#### [What the task requires]
Using the material below, print the line that contains "Continue the Blender", the line that contains "0.74, PLASTIC, e)", and every line in between, exactly and nothing else.

··· Dataset content ···

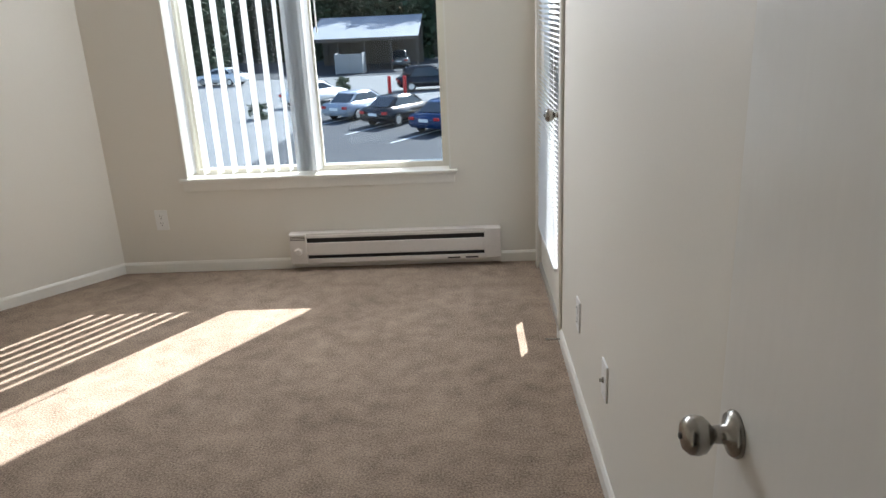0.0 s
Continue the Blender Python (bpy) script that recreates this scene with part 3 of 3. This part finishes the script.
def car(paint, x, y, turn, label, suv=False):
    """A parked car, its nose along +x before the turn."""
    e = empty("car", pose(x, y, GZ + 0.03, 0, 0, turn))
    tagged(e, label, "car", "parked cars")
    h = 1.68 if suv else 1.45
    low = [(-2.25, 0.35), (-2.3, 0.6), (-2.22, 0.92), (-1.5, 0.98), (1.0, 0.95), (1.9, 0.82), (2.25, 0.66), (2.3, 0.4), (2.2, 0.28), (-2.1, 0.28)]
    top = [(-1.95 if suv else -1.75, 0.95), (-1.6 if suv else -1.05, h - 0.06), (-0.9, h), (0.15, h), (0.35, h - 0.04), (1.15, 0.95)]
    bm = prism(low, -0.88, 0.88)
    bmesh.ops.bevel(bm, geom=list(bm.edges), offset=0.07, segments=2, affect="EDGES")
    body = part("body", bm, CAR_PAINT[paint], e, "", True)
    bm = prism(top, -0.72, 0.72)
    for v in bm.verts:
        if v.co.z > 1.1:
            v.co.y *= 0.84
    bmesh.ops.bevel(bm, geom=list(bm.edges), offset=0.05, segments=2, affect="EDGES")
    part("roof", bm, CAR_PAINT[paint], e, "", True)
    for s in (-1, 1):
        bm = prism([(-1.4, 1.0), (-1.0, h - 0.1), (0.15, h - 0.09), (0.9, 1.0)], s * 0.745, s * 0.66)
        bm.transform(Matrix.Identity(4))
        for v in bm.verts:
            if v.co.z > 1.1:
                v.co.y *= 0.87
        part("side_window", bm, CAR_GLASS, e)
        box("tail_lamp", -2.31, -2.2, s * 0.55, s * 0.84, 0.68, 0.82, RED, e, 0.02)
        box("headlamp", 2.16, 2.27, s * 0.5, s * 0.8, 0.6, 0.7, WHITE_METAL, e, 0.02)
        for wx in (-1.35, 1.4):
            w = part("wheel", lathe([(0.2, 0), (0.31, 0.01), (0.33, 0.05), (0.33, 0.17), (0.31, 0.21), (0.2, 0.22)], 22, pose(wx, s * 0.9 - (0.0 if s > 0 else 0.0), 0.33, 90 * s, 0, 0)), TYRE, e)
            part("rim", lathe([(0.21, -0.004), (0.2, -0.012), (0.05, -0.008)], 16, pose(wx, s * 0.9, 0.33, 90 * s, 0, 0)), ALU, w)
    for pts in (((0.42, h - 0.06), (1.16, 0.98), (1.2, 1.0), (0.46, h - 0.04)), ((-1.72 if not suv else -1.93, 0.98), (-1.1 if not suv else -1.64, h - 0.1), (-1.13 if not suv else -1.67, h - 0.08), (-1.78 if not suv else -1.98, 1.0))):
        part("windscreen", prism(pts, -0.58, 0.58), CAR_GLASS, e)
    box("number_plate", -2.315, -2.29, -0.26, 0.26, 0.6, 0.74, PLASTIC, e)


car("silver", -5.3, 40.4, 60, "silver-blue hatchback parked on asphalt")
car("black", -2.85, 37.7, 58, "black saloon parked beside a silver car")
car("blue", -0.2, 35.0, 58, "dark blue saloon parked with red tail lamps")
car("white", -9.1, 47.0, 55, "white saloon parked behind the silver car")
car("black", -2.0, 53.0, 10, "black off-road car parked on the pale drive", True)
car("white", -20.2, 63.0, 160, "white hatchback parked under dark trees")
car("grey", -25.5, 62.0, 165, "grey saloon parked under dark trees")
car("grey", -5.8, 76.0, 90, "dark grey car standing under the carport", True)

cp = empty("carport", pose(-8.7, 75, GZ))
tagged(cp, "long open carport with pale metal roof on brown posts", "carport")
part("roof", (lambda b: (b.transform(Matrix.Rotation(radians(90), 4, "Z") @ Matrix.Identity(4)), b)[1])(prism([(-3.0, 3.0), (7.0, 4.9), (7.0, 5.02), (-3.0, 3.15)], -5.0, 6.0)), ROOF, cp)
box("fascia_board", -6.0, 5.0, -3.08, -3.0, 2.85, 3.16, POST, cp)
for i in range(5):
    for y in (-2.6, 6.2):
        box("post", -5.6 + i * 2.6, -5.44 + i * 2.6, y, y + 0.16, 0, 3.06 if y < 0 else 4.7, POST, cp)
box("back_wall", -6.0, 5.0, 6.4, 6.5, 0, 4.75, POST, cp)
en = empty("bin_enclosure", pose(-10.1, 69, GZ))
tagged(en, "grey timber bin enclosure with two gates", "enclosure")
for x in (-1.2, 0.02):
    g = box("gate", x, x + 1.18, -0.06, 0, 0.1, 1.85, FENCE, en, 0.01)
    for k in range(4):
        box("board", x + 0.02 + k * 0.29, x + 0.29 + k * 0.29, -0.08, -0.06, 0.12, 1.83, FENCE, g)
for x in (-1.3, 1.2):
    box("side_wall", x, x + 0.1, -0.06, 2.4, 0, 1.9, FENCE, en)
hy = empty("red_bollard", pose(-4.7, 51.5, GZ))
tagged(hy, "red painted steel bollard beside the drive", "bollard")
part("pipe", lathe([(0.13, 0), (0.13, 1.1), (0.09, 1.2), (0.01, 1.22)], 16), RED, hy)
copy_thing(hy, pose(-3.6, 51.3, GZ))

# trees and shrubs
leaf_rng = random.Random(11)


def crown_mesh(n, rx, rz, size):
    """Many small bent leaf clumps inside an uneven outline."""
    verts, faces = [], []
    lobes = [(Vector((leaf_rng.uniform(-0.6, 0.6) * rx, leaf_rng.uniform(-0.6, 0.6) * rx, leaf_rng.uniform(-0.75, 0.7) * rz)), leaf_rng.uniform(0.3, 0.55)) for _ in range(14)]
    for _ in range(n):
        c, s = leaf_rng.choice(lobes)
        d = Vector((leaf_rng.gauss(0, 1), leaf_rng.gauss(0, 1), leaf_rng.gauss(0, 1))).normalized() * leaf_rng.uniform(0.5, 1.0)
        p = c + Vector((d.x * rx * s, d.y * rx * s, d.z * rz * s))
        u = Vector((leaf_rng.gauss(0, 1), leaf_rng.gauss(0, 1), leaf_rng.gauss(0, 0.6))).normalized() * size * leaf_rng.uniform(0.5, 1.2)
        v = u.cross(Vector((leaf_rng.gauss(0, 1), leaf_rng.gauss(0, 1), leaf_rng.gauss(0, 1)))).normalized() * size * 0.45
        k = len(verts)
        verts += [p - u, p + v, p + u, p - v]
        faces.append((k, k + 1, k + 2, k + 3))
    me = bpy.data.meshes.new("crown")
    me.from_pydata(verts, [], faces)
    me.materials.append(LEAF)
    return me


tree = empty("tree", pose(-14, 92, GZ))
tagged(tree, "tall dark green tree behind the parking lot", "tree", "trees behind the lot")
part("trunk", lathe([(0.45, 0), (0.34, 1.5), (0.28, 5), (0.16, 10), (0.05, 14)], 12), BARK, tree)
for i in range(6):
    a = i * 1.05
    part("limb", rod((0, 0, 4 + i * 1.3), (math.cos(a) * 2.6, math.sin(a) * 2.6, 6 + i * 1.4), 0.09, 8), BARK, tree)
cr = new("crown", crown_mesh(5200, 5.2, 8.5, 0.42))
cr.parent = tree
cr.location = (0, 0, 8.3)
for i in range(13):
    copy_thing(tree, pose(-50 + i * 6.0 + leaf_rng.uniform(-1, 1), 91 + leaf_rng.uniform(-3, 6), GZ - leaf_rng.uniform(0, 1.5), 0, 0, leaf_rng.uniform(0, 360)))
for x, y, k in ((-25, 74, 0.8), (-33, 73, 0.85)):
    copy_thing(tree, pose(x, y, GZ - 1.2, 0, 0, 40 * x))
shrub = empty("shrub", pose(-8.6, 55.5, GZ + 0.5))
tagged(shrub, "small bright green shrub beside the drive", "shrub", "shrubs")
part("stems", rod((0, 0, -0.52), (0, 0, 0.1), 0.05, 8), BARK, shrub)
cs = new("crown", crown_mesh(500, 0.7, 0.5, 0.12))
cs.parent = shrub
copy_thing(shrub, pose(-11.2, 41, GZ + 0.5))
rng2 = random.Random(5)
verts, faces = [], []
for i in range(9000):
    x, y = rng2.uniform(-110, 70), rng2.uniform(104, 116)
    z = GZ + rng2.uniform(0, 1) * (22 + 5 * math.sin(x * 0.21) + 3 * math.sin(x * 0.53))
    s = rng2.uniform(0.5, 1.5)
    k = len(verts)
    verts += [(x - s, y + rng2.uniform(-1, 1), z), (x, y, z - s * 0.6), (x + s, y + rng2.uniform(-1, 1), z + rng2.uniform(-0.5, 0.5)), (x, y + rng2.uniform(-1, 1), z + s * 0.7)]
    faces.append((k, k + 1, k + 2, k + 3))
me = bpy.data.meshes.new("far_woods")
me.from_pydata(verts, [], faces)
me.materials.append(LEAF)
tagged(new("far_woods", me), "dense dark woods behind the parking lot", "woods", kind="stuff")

···

#### [Written reply]
Continue the Blender Python (bpy) script that recreates this scene with part 3 of 3. This part finishes the script.
def car(paint, x, y, turn, label, suv=False):
    """A parked car, its nose along +x before the turn."""
    e = empty("car", pose(x, y, GZ + 0.03, 0, 0, turn))
    tagged(e, label, "car", "parked cars")
    h = 1.68 if suv else 1.45
    low = [(-2.25, 0.35), (-2.3, 0.6), (-2.22, 0.92), (-1.5, 0.98), (1.0, 0.95), (1.9, 0.82), (2.25, 0.66), (2.3, 0.4), (2.2, 0.28), (-2.1, 0.28)]
    top = [(-1.95 if suv else -1.75, 0.95), (-1.6 if suv else -1.05, h - 0.06), (-0.9, h), (0.15, h), (0.35, h - 0.04), (1.15, 0.95)]
    bm = prism(low, -0.88, 0.88)
    bmesh.ops.bevel(bm, geom=list(bm.edges), offset=0.07, segments=2, affect="EDGES")
    body = part("body", bm, CAR_PAINT[paint], e, "", True)
    bm = prism(top, -0.72, 0.72)
    for v in bm.verts:
        if v.co.z > 1.1:
            v.co.y *= 0.84
    bmesh.ops.bevel(bm, geom=list(bm.edges), offset=0.05, segments=2, affect="EDGES")
    part("roof", bm, CAR_PAINT[paint], e, "", True)
    for s in (-1, 1):
        bm = prism([(-1.4, 1.0), (-1.0, h - 0.1), (0.15, h - 0.09), (0.9, 1.0)], s * 0.745, s * 0.66)
        bm.transform(Matrix.Identity(4))
        for v in bm.verts:
            if v.co.z > 1.1:
                v.co.y *= 0.87
        part("side_window", bm, CAR_GLASS, e)
        box("tail_lamp", -2.31, -2.2, s * 0.55, s * 0.84, 0.68, 0.82, RED, e, 0.02)
        box("headlamp", 2.16, 2.27, s * 0.5, s * 0.8, 0.6, 0.7, WHITE_METAL, e, 0.02)
        for wx in (-1.35, 1.4):
            w = part("wheel", lathe([(0.2, 0), (0.31, 0.01), (0.33, 0.05), (0.33, 0.17), (0.31, 0.21), (0.2, 0.22)], 22, pose(wx, s * 0.9 - (0.0 if s > 0 else 0.0), 0.33, 90 * s, 0, 0)), TYRE, e)
            part("rim", lathe([(0.21, -0.004), (0.2, -0.012), (0.05, -0.008)], 16, pose(wx, s * 0.9, 0.33, 90 * s, 0, 0)), ALU, w)
    for pts in (((0.42, h - 0.06), (1.16, 0.98), (1.2, 1.0), (0.46, h - 0.04)), ((-1.72 if not suv else -1.93, 0.98), (-1.1 if not suv else -1.64, h - 0.1), (-1.13 if not suv else -1.67, h - 0.08), (-1.78 if not suv else -1.98, 1.0))):
        part("windscreen", prism(pts, -0.58, 0.58), CAR_GLASS, e)
    box("number_plate", -2.315, -2.29, -0.26, 0.26, 0.6, 0.74, PLASTIC, e)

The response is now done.